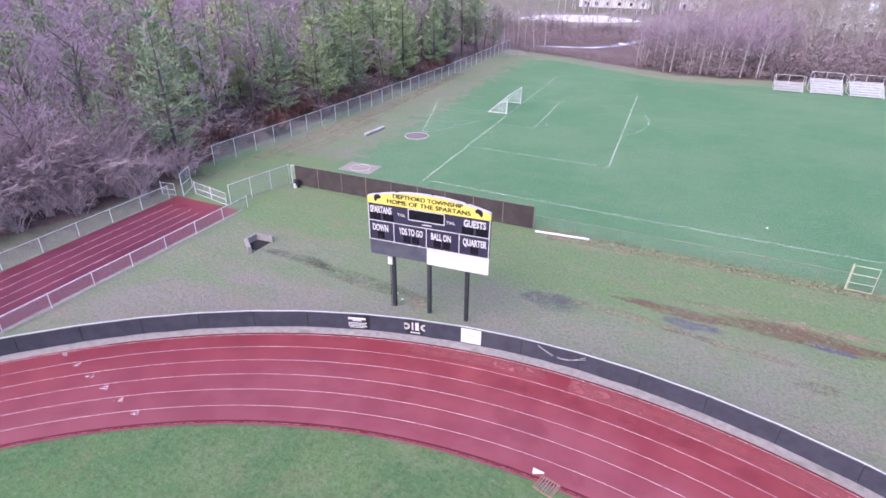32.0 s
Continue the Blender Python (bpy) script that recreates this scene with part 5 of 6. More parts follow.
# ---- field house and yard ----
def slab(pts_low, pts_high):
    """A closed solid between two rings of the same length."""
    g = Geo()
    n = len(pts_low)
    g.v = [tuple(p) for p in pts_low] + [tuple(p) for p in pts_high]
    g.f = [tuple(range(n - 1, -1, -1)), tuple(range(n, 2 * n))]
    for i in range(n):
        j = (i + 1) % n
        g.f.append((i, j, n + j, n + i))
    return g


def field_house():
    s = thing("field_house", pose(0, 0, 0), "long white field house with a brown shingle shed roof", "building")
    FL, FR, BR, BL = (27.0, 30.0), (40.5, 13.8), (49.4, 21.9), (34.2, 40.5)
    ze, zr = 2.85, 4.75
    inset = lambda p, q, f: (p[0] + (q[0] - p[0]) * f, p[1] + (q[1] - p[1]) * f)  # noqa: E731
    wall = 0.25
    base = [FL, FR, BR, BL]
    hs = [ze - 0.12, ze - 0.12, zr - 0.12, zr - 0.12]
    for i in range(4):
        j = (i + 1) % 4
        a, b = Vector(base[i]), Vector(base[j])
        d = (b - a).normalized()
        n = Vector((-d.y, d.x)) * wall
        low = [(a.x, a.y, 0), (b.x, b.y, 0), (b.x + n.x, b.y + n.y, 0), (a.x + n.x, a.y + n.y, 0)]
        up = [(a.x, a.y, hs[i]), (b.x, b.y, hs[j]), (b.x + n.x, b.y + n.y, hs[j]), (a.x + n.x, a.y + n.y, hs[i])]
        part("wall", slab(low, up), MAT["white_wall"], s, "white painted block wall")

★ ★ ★

> [Do this]: Drop the images and repeat the data exactly.

> [Result for this exercise]:
32.0 s
Continue the Blender Python (bpy) script that recreates this scene with part 5 of 6. More parts follow.
# ---- field house and yard ----
def slab(pts_low, pts_high):
    """A closed solid between two rings of the same length."""
    g = Geo()
    n = len(pts_low)
    g.v = [tuple(p) for p in pts_low] + [tuple(p) for p in pts_high]
    g.f = [tuple(range(n - 1, -1, -1)), tuple(range(n, 2 * n))]
    for i in range(n):
        j = (i + 1) % n
        g.f.append((i, j, n + j, n + i))
    return g


def field_house():
    s = thing("field_house", pose(0, 0, 0), "long white field house with a brown shingle shed roof", "building")
    FL, FR, BR, BL = (27.0, 30.0), (40.5, 13.8), (49.4, 21.9), (34.2, 40.5)
    ze, zr = 2.85, 4.75
    inset = lambda p, q, f: (p[0] + (q[0] - p[0]) * f, p[1] + (q[1] - p[1]) * f)  # noqa: E731
    wall = 0.25
    base = [FL, FR, BR, BL]
    hs = [ze - 0.12, ze - 0.12, zr - 0.12, zr - 0.12]
    for i in range(4):
        j = (i + 1) % 4
        a, b = Vector(base[i]), Vector(base[j])
        d = (b - a).normalized()
        n = Vector((-d.y, d.x)) * wall
        low = [(a.x, a.y, 0), (b.x, b.y, 0), (b.x + n.x, b.y + n.y, 0), (a.x + n.x, a.y + n.y, 0)]
        up = [(a.x, a.y, hs[i]), (b.x, b.y, hs[j]), (b.x + n.x, b.y + n.y, hs[j]), (a.x + n.x, a.y + n.y, hs[i])]
        part("wall", slab(low, up), MAT["white_wall"], s, "white painted block wall")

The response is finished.